### Task goal
Restate each of the lines below word for word and drop every picture.

### Dataset content
+ + + + +
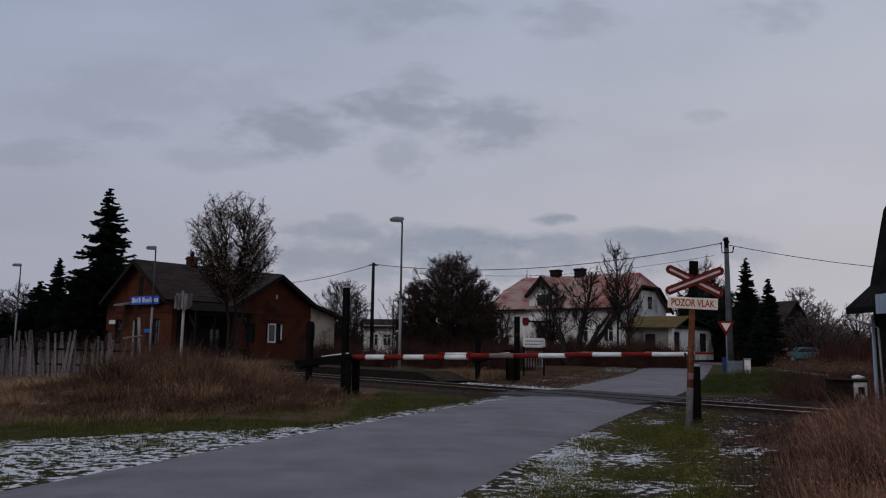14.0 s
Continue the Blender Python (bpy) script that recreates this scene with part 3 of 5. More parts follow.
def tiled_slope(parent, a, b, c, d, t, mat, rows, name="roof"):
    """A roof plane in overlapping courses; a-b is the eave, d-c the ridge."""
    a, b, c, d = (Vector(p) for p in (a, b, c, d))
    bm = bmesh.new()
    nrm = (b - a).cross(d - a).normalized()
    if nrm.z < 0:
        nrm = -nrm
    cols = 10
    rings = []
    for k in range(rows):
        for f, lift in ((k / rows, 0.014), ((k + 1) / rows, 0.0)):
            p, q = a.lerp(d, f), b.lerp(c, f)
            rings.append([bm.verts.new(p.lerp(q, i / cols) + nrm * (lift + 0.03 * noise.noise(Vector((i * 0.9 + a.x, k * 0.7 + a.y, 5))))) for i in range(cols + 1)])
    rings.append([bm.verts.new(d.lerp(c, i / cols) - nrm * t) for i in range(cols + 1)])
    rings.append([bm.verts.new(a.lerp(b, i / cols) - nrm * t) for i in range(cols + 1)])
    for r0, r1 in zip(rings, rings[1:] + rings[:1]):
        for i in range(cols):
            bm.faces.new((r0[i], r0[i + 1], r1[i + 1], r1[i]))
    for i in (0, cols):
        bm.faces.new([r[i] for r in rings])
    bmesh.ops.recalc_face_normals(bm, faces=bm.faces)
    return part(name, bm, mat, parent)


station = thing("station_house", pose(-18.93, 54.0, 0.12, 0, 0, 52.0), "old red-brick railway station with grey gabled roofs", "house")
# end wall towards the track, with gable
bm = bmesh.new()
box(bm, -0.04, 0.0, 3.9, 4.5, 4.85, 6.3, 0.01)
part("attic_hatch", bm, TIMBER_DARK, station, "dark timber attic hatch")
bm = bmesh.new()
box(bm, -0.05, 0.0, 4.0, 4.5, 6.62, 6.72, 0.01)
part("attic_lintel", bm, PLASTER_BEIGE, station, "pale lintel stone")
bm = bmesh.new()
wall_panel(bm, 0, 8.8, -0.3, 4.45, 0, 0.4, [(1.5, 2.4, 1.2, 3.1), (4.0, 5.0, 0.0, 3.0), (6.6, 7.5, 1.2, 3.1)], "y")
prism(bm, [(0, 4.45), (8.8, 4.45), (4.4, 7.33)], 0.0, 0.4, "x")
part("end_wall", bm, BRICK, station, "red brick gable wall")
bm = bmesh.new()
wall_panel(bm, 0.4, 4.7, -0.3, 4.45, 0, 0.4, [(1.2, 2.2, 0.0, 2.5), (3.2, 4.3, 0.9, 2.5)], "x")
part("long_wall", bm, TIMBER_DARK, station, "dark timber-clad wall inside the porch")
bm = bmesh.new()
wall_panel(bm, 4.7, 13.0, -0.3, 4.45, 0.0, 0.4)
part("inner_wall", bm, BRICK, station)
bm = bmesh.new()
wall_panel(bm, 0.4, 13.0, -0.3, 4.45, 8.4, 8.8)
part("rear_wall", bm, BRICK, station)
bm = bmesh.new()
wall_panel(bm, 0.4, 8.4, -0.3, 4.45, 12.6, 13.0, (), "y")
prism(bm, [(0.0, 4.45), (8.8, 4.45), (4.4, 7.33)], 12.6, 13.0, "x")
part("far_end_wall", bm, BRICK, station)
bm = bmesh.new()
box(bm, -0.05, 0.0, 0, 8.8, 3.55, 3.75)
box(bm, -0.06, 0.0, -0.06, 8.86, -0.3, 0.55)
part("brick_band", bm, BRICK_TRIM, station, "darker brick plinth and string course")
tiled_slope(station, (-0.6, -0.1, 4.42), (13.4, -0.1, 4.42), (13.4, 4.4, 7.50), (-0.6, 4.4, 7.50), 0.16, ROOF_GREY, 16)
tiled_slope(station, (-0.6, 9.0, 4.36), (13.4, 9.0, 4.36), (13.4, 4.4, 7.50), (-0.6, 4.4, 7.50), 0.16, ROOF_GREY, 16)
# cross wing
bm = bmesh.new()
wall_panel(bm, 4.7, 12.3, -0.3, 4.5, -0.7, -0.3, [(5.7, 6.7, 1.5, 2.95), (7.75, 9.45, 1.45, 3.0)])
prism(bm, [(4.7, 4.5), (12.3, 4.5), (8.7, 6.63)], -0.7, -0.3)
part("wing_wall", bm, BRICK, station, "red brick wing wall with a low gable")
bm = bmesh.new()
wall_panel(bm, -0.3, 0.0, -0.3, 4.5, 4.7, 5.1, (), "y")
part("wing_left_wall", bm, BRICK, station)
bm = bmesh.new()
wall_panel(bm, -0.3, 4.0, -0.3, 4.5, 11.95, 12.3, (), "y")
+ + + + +
### Task solution
14.0 s
Continue the Blender Python (bpy) script that recreates this scene with part 3 of 5. More parts follow.
def tiled_slope(parent, a, b, c, d, t, mat, rows, name="roof"):
    """A roof plane in overlapping courses; a-b is the eave, d-c the ridge."""
    a, b, c, d = (Vector(p) for p in (a, b, c, d))
    bm = bmesh.new()
    nrm = (b - a).cross(d - a).normalized()
    if nrm.z < 0:
        nrm = -nrm
    cols = 10
    rings = []
    for k in range(rows):
        for f, lift in ((k / rows, 0.014), ((k + 1) / rows, 0.0)):
            p, q = a.lerp(d, f), b.lerp(c, f)
            rings.append([bm.verts.new(p.lerp(q, i / cols) + nrm * (lift + 0.03 * noise.noise(Vector((i * 0.9 + a.x, k * 0.7 + a.y, 5))))) for i in range(cols + 1)])
    rings.append([bm.verts.new(d.lerp(c, i / cols) - nrm * t) for i in range(cols + 1)])
    rings.append([bm.verts.new(a.lerp(b, i / cols) - nrm * t) for i in range(cols + 1)])
    for r0, r1 in zip(rings, rings[1:] + rings[:1]):
        for i in range(cols):
            bm.faces.new((r0[i], r0[i + 1], r1[i + 1], r1[i]))
    for i in (0, cols):
        bm.faces.new([r[i] for r in rings])
    bmesh.ops.recalc_face_normals(bm, faces=bm.faces)
    return part(name, bm, mat, parent)


station = thing("station_house", pose(-18.93, 54.0, 0.12, 0, 0, 52.0), "old red-brick railway station with grey gabled roofs", "house")
# end wall towards the track, with gable
bm = bmesh.new()
box(bm, -0.04, 0.0, 3.9, 4.5, 4.85, 6.3, 0.01)
part("attic_hatch", bm, TIMBER_DARK, station, "dark timber attic hatch")
bm = bmesh.new()
box(bm, -0.05, 0.0, 4.0, 4.5, 6.62, 6.72, 0.01)
part("attic_lintel", bm, PLASTER_BEIGE, station, "pale lintel stone")
bm = bmesh.new()
wall_panel(bm, 0, 8.8, -0.3, 4.45, 0, 0.4, [(1.5, 2.4, 1.2, 3.1), (4.0, 5.0, 0.0, 3.0), (6.6, 7.5, 1.2, 3.1)], "y")
prism(bm, [(0, 4.45), (8.8, 4.45), (4.4, 7.33)], 0.0, 0.4, "x")
part("end_wall", bm, BRICK, station, "red brick gable wall")
bm = bmesh.new()
wall_panel(bm, 0.4, 4.7, -0.3, 4.45, 0, 0.4, [(1.2, 2.2, 0.0, 2.5), (3.2, 4.3, 0.9, 2.5)], "x")
part("long_wall", bm, TIMBER_DARK, station, "dark timber-clad wall inside the porch")
bm = bmesh.new()
wall_panel(bm, 4.7, 13.0, -0.3, 4.45, 0.0, 0.4)
part("inner_wall", bm, BRICK, station)
bm = bmesh.new()
wall_panel(bm, 0.4, 13.0, -0.3, 4.45, 8.4, 8.8)
part("rear_wall", bm, BRICK, station)
bm = bmesh.new()
wall_panel(bm, 0.4, 8.4, -0.3, 4.45, 12.6, 13.0, (), "y")
prism(bm, [(0.0, 4.45), (8.8, 4.45), (4.4, 7.33)], 12.6, 13.0, "x")
part("far_end_wall", bm, BRICK, station)
bm = bmesh.new()
box(bm, -0.05, 0.0, 0, 8.8, 3.55, 3.75)
box(bm, -0.06, 0.0, -0.06, 8.86, -0.3, 0.55)
part("brick_band", bm, BRICK_TRIM, station, "darker brick plinth and string course")
tiled_slope(station, (-0.6, -0.1, 4.42), (13.4, -0.1, 4.42), (13.4, 4.4, 7.50), (-0.6, 4.4, 7.50), 0.16, ROOF_GREY, 16)
tiled_slope(station, (-0.6, 9.0, 4.36), (13.4, 9.0, 4.36), (13.4, 4.4, 7.50), (-0.6, 4.4, 7.50), 0.16, ROOF_GREY, 16)
# cross wing
bm = bmesh.new()
wall_panel(bm, 4.7, 12.3, -0.3, 4.5, -0.7, -0.3, [(5.7, 6.7, 1.5, 2.95), (7.75, 9.45, 1.45, 3.0)])
prism(bm, [(4.7, 4.5), (12.3, 4.5), (8.7, 6.63)], -0.7, -0.3)
part("wing_wall", bm, BRICK, station, "red brick wing wall with a low gable")
bm = bmesh.new()
wall_panel(bm, -0.3, 0.0, -0.3, 4.5, 4.7, 5.1, (), "y")
part("wing_left_wall", bm, BRICK, station)
bm = bmesh.new()
wall_panel(bm, -0.3, 4.0, -0.3, 4.5, 11.95, 12.3, (), "y")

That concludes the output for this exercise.